Doug learned the art of putting together a score appropriate for silent movies from Danny Patt, who accompanied silent movies in Union, Maine in the 1920s—a time when it was the job of piano players to accompany the films since there was no sound. Since Danny passed away in 1999, Doug has been continuing this tradition performing the “Old Time Piano” style and has scored and performed for countless showings throughout Maine and internationally. This work led to his composing original authentic scores for silent movie restorations for Turner Classic Movies, including titles such as Hitchcock’s The Lodger and Easy Virtue.
Using old sheet music from Danny’s collection, as well as researching at the Bagaduce Music Lending Library in Blue Hill, Maine, his scores attempt to capture the unique flavor with the music as it embellishes the action on screen, in an original and authentic way. Doug also has established a fun aspect to the performances by including “musical jokes” in his scores, challenging the audience to recognize them. All the music is memorized, arranged, and improvised by Doug to allow for a seamless flow from scene to scene. Attending a performance allows for a wonderful musical, as well as an historic and entertaining film experience.

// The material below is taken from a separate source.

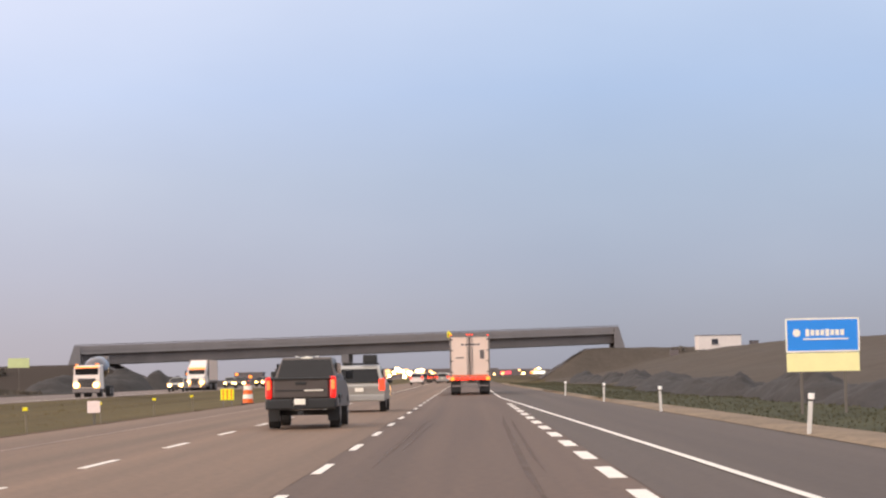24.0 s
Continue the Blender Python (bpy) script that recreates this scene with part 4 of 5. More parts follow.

Black Beauty, Vitagraph’s 1921 film adaptation of Anna Sewell’s “autobiography of a horse” survives today only in fragments. Three reels are known to survive of the original feature. However, the film was abridged for the home movie market. By combining the extant reels of the original release with the footage from the home movie cut-down, along with explanatory text and productions stills to bridge the still-missing gaps, most of the film can be reconstructed to something resembling its original state.